Certains diront qu'on peut, dès lors, rouvrir grand les frontières. Position sympathique, cohérente pour les libéraux, qui condamnent tout protectionnisme, ou pour les idéalistes de Dieu et du droit, qui plaident le partage immédiat des richesses et de la fraternité totale. Mais position peu réaliste : qui ira l'expliquer aux habitants des quartiers difficiles ? Qui les empêchera de se tourner un peu plus vers les xénophobes secourables du Front national ? Non, la seule solution consiste à accepter un flux régulier, mais maîtrisé, d'immigrations nouvelles et de régularisations. Elle suppose une plus grande générosité de l'administration, mais aussi le maintien d'un dispositif de sanctions, sans lequel la loi n'a pas d'existence.
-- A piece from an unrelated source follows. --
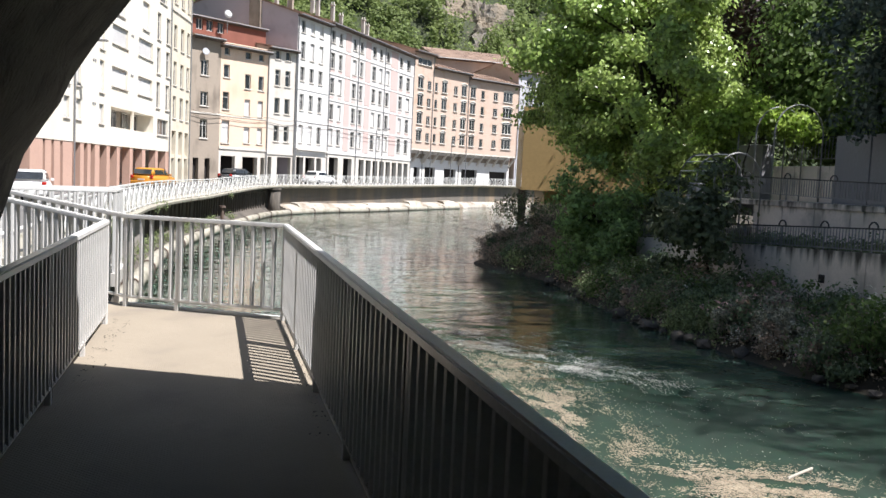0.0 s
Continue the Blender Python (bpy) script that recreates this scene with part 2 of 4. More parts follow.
    leaf_deep=leaf("deep_shrub_leaves", (0.13, 0.16, 0.08), (0.09, 0.12, 0.06), through_=0.3),
    leaf_fresh=leaf("fresh_shrub_leaves", (0.24, 0.36, 0.12), (0.16, 0.27, 0.085), through_=0.4),
    leaf_grey=leaf("grey_weed_leaves", (0.37, 0.37, 0.28), (0.28, 0.265, 0.2), through_=0.35),
    leaf_vine=leaf("vine_leaves", (0.42, 0.56, 0.12), (0.34, 0.48, 0.1), through_=0.6),
    leaf_mid=leaf("shrub_leaves", (0.22, 0.285, 0.155), (0.15, 0.215, 0.11), through_=0.4),
    leaf_brown=leaf("dry_bank_leaves", (0.43, 0.32, 0.25), (0.3, 0.25, 0.18), through_=0.3),
    leaf_pale=leaf("pale_shrub_leaves", (0.3, 0.36, 0.17), (0.21, 0.28, 0.12), through_=0.45),
    leaf_purple=leaf("copper_leaves", (0.06, 0.03, 0.028), (0.045, 0.025, 0.022), through_=0.2),
    needle=leaf("cedar_needles", (0.13, 0.165, 0.13), (0.09, 0.125, 0.1), gloss=0.6, through_=0.1),
    iron=mat("dark_iron", (0.3, 0.31, 0.33), (0.2, 0.21, 0.23), rough=0.5, metal=0.4, bump=0.1),
    # Darker copy of iron, so rail tops and hoops read as a silhouette.
    iron_top=mat("silhouette_iron", (0.06, 0.062, 0.07), (0.045, 0.047, 0.055), rough=0.5, metal=0.3, bump=0.1),
    petal=leaf("pale_pink_petals", (0.8, 0.5, 0.5), (0.68, 0.36, 0.42), through_=0.3),
    petal_white=leaf("white_petals", (0.8, 0.78, 0.72), (0.7, 0.68, 0.6), through_=0.3),
    hill_leaf=mat("hill_forest_leaves", (0.23, 0.29, 0.1), (0.14, 0.2, 0.065), scale=0.06, fine=0.5, rough=0.75, bump=0, island=0.25, translucent=0.45),
    scum=mat("floating_scum", (0.5, 0.42, 0.31), (0.32, 0.27, 0.2), scale=3, fine=25, rough=0.95, bump=0.6),
    foam=mat("foam", (0.62, 0.62, 0.57), (0.5, 0.5, 0.45), rough=0.8, bump=0.2),
    car_white=mat("white_car_paint", (0.78, 0.78, 0.78), (0.76, 0.76, 0.76), rough=0.25, bump=0),
    car_orange=mat("orange_car_paint", (0.55, 0.24, 0.03), (0.53, 0.23, 0.03), rough=0.25, bump=0),
    car_dark=mat("dark_car_paint", (0.05, 0.055, 0.06), (0.045, 0.05, 0.055), rough=0.25, bump=0),
    red=mat("red_lamp_lens", (0.5, 0.03, 0.02), rough=0.2, bump=0),
    rubber=mat("tyre_rubber", (0.02, 0.02, 0.02), rough=0.9, bump=0.1),
    dish=mat("dish_white", (0.75, 0.75, 0.75), rough=0.5, bump=0),
    water=water_mat(),
)


# ---- mesh helpers ----
def mesh_of(name, verts, faces, material, smooth=False):
    me = bpy.data.meshes.new(name)
    me.from_pydata([tuple(v) for v in verts], [], [tuple(q) for q in faces])
    me.materials.append(material)
    if smooth:
        me.polygons.foreach_set("use_smooth", [True] * len(me.polygons))
    me.update()
    return me


class Shape:
    """Gathers boxes, bars and sheets of one mesh."""

    def __init__(self):
        self.v, self.f = [], []

    def quad(self, a, b, c, d):
        k = len(self.v)
        self.v += [a, b, c, d]
        self.f.append((k, k + 1, k + 2, k + 3))
        return self

    def box(self, x0, x1, y0, y1, z0, z1, m=None):
        k = len(self.v)
        pts = [Vector((x, y, z)) for z in (z0, z1) for x, y in ((x0, y0), (x1, y0), (x1, y1), (x0, y1))]
        self.v += [m @ p if m else p for p in pts]
        self.f += [tuple(k + i for i in q) for q in ((3, 2, 1, 0), (4, 5, 6, 7), (0, 1, 5, 4), (1, 2, 6, 5), (2, 3, 7, 6), (3, 0, 4, 7))]
        return self

    def soft_box(self, x0, x1, y0, y1, z0, z1, r=0.01, m=None):
        """A box with all edges cut at r."""
        bm = bmesh.new()
        bmesh.ops.create_cube(bm, size=1, matrix=Matrix.Translation(((x0 + x1) / 2, (y0 + y1) / 2, (z0 + z1) / 2)) @ Matrix.Diagonal((x1 - x0, y1 - y0, z1 - z0, 1)))
        bmesh.ops.bevel(bm, geom=bm.edges[:], offset=r, segments=1, affect="EDGES")
        return self.take(bm, m)

    def take(self, bm, m=None):
        k = len(self.v)
        bm.verts.ensure_lookup_table()
        self.v += [(m @ v.co) if m else v.co.copy() for v in bm.verts]
        self.f += [tuple(k + v.index for v in q.verts) for q in bm.faces]
        bm.free()
        return self

    def bar(self, a, b, w, h=None, up=(0, 0, 1)):
        """A bar of rectangular section from a to b."""
        a, b, h = Vector(a), Vector(b), h or w
        d = (b - a).normalized()
        up = Vector(up)
        if abs(d.dot(up)) > 0.98:
            up = Vector((0, 1, 0))
        s = d.cross(up).normalized()
        t = s.cross(d)
        k = len(self.v)
        self.v += [p + s * w / 2 * i + t * h / 2 * j for p in (a, b) for i, j in ((-1, -1), (1, -1), (1, 1), (-1, 1))]
        self.f += [tuple(k + i for i in q) for q in ((3, 2, 1, 0), (4, 5, 6, 7), (0, 1, 5, 4), (1, 2, 6, 5), (2, 3, 7, 6), (3, 0, 4, 7))]
        return self

    def tube(self, pts, r, sides=8, r_end=None):
        """A round tube along points, narrowing to r_end."""
        pts = [Vector(p) for p in pts]
        k, n = len(self.v), len(pts)
        r_end = r if r_end is None else r_end
        for i, p in enumerate(pts):
            d = (pts[min(i + 1, n - 1)] - pts[max(i - 1, 0)]).normalized()
            side = d.cross(Vector((0, 0, 1)) if abs(d.z) < 0.9 else Vector((1, 0, 0))).normalized()
            other = d.cross(side)
            rr = r + (r_end - r) * i / max(n - 1, 1)
            for j in range(sides):
                a = 2 * math.pi * j / sides
                self.v.append(p + side * math.cos(a) * rr + other * math.sin(a) * rr)
        for i in range(n - 1):
            for j in range(sides):
                j2 = (j + 1) % sides
                self.f.append((k + i * sides + j, k + i * sides + j2, k + (i + 1) * sides + j2, k + (i + 1) * sides + j))
        self.f.append(tuple(k + j for j in range(sides))[::-1])
        self.f.append(tuple(k + (n - 1) * sides + j for j in range(sides)))
        return self

    def mesh(self, name, material, smooth=False):
        return mesh_of(name, self.v, self.f, material, smooth)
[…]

C'est la solution proposée par les médiateurs du conflit de Saint-Bernard. C'est aussi celle que met en avant Patrick Weil, mais dont les propositions, qui tendent pourtant à réduire l'immigration illégale par des moyens mi-économiques et mi-juridiques, n'ont fait l'objet d'aucun débat public, à gauche notamment. Le véritable appel d'air est produit par quatre secteurs friands en travail noir. Par une politique judicieuse d'incitations, il doit être très possible de faire rentrer progressivement ces activités dans le champ légal, comme cela a été fait, par exemple, pour le travail domestique. Pourquoi reste-t-on muet sur ces idées ? Si l'opposition faisait son travail...
(1) Pour une nouvelle politique d'immigration, note de la fondation Saint-Simon, novembre 1995.